Efforts in other applications where space is not a significant issue have been undertaken to address dampening shaft vibrations with weights placed on a common sleeve and radially and axially displaced from the shaft axis. These weights were all interdependent because they were fixated to the sleeve and their positions with respect to the sleeve could not be simply adjusted for tuning purposes. The automotive application was also not one where space limitations were an issue. This system is described in U.S. Pat. No. 6,817,771. Various other dampening devices for vibration that have been tried in the past are reflect in U.S. Pat. No. 3,545,301; 5,637,938; 5,595,117; 5,564,537; EP 1,887125A; GB 1, 187326; JP 1998 018961 and U.S. Pat. No. 4,873,798.

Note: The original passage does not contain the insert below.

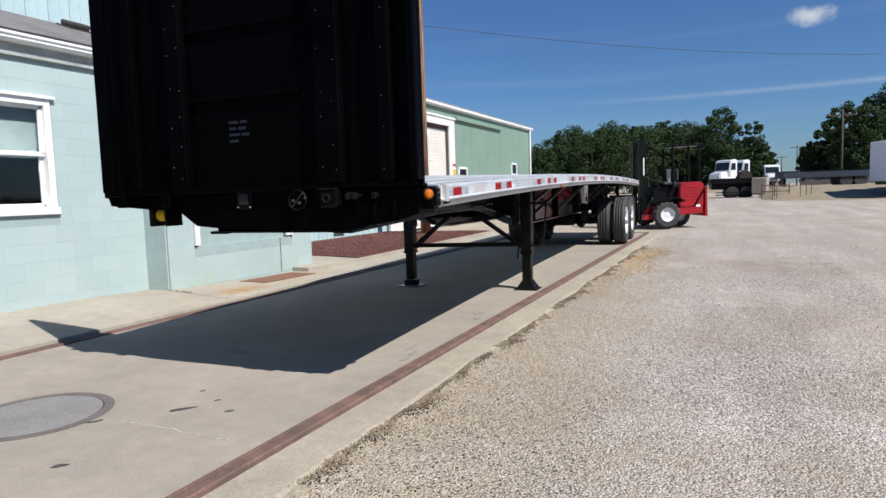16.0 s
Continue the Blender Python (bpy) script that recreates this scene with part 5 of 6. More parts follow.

The present invention addresses the need to dampen vibrations in a rotating shaft turning in a confined housing and in a potentially hostile environment. The device has flexibility to be tuned so that its natural frequency approximates the vibration frequency of the shaft. Using an adjustment feature the weights can be moved on axially extending cantilevered beams that take up less space in a confined area due to the axial orientation. The vibration of the dampener weights with oil ports in the stationary support structure also adds a potential benefit in improved heat transfer for the bearing oil to dissipate heat through the housing. Those skilled in the art will better appreciate other aspects of the invention from a review of the detailed description of the preferred embodiment and the associated drawings while appreciating that the appended claims describe the full scope of the invention.